Visibility: Everyone within your organization can see the "open" team listed, join it, and see all of the projects or documents inside.

Permissions: Members who choose to join an open team will be given view access (with the ability to comment, inspect and export assets) by default so they can't accidentally edit something. Team admins can grant edit access to the team to individual people as necessary.

Good for: Companies that want to foster a highly collaborative environment. When people have a window into what other teams are working on, they have the opportunity to work more cross-functionally and they can maintain consistent patterns across different products or projects.

Closed teams

Visibility: Everyone in the organization can see that the "closed" team exists from the "View all teams" modal, but non-members will not be able to immediately see or join the projects and documents inside.

Permissions: Users who wish to join a closed team need to request access to see projects. Team admins can permit or deny these requests and give the users the appropriate amount of access (view or edit).

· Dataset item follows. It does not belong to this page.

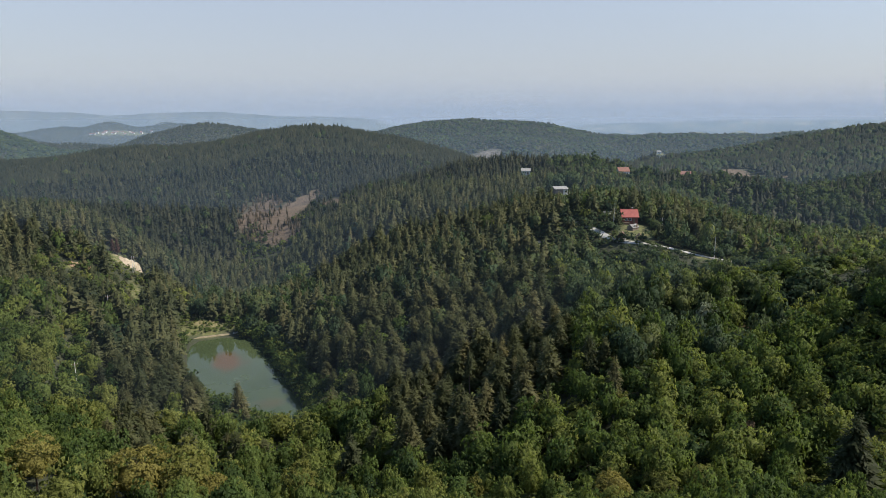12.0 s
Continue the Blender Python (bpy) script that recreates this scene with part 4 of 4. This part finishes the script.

Good for: This type will be best suited for teams who can't share their work with the entire organization, but can still benefit from everyone knowing about their existence. This gives people a destination to go if they do require access.

Secret teams

Visibility: No one can see that a "secret" team exists within the Figma organization, unless they are the creator or have been specifically invited to join.

Permissions: Owners of secret teams need to individually invite the members they want to have access. They can also set the appropriate view or edit permissions for each user.

Good for: This is great for top secret projects that only a very specific subset of users require access to. Think of work done leading up to an acquisition or something that cannot have org-wide knowledge. This access type can be changed at any point to give these teams more visibility when the timing is right.